Are these giving a hint about what could be happening differently and explaining the slowdown?

The full files can be downloaded at:

https://s3.amazonaws.com/prelert-dimitris/node_stats/node_stats_210.json
https://s3.amazonaws.com/prelert-dimitris/node_stats/node_stats_160.json

Would it perhaps be this bug?

Ivan

On the same system?

Not exactly. It does indicate that there is an increased amount of time spent merging in 2.1.0 relative to 1.6.0 that more than compensates for the change in indexing performance, but it doesn't explain why. What are the specs of your disk and CPU?

That said, I notice that these tests only run for 7.894 and 10.204 seconds. If we were to get a reproduction, we would want one that runs for a lot longer than that. Can you reproduce this with the indexing running for a substantially longer period of time?

On the same system?

Yes.

What are the specs of your disk and CPU?

On the machine I run that test I have a 4-core i7 @ 2.2GHz and SSD drive.

Update

I was impatient and wrong about the impact of setting index.translog.durability to async.

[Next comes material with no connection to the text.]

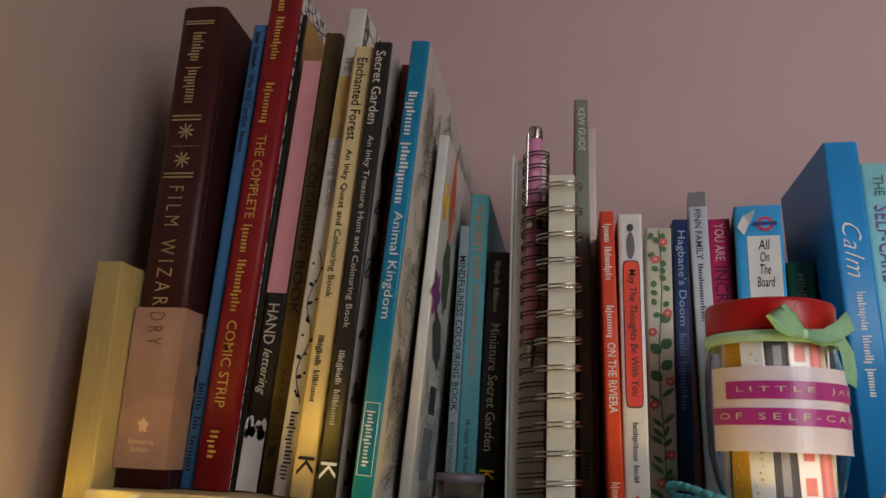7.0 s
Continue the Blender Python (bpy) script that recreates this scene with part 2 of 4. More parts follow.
def oblong(x0, x1, z0, z1):
    return [(x0, z0), (x1, z0), (x1, z1), (x0, z1)]


# ---- the room ----
WALL_Y, FLOOR_Z, TOP_Z = 0.275, -1.45, 0.98
tagged(link("wall_north", box(LEFT_X - 0.12, RIGHT_X + 0.12, WALL_Y, WALL_Y + 0.12, FLOOR_Z, TOP_Z), PINK_WALL), "dusty pink painted plaster wall behind the bookcase", "wall", kind="structure")


def wall_with_window(name, run, fixed, outward, opening, material, label, across=False):
    """A wall with one opening along y, or along x if across; run is its extent, fixed the inner face, outward the thickness."""
    c, z, w, h = opening
    bm = bmesh.new()
    f = sorted((fixed, fixed + outward))
    for a0, a1, z0, z1 in ((run[0], c - w / 2, FLOOR_Z, TOP_Z), (c + w / 2, run[1], FLOOR_Z, TOP_Z), (c - w / 2, c + w / 2, FLOOR_Z, z - h / 2), (c - w / 2, c + w / 2, z + h / 2, TOP_Z)):
        if across:
            box(a0, a1, f[0], f[1], z0, z1, bm=bm)
        else:
            box(f[0], f[1], a0, a1, z0, z1, bm=bm)
    return tagged(link(name, bm, material), label, "wall", kind="structure")


tagged(link("wall_west", box(LEFT_X - 0.16, LEFT_X, NEAR_Y, WALL_Y, FLOOR_Z, TOP_Z), DIMMED_SIDE_WALL), "dusty pink painted side wall close beside the bookcase", "wall", kind="structure")
tagged(link("wall_east", box(RIGHT_X, RIGHT_X + 0.16, JUT_Y, WALL_Y, FLOOR_Z, TOP_Z), ROOM_WALL), "plain painted side wall", "wall", kind="structure")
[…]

I only tested it against the same test I gave the node stats, which indeed, has too short of a duration. The regression tests run against an install that had the setting changed to async and the times went down to a similar level as with version 1.7.0. The machine were the regression tests are running have 15K rpm spinning disks and the duration of the tests is ~20 min (went up to ~28 min before changing the setting back to async).

I will set-up another test were I run a single job that is long in duration. I speculate that new features like auto-throttling might be impacting performance negatively in the beginning of the life of an index which is why I see this behaviour on short (and unrealistic) running jobs. Would that be a valid theory?

Not to forget: Thank you @jasontedor & @nik9000 for the great help you've been!

Yes, that's exactly what I had in mind when I asked the question about whether or not this reproduced on a longer run.

I'm glad that we were able to get to the bottom of this issue.

Sincerely, thank you for your question and your interest in Elasticsearch. :smile:

@jprante No, mapping is fixed upon index creation.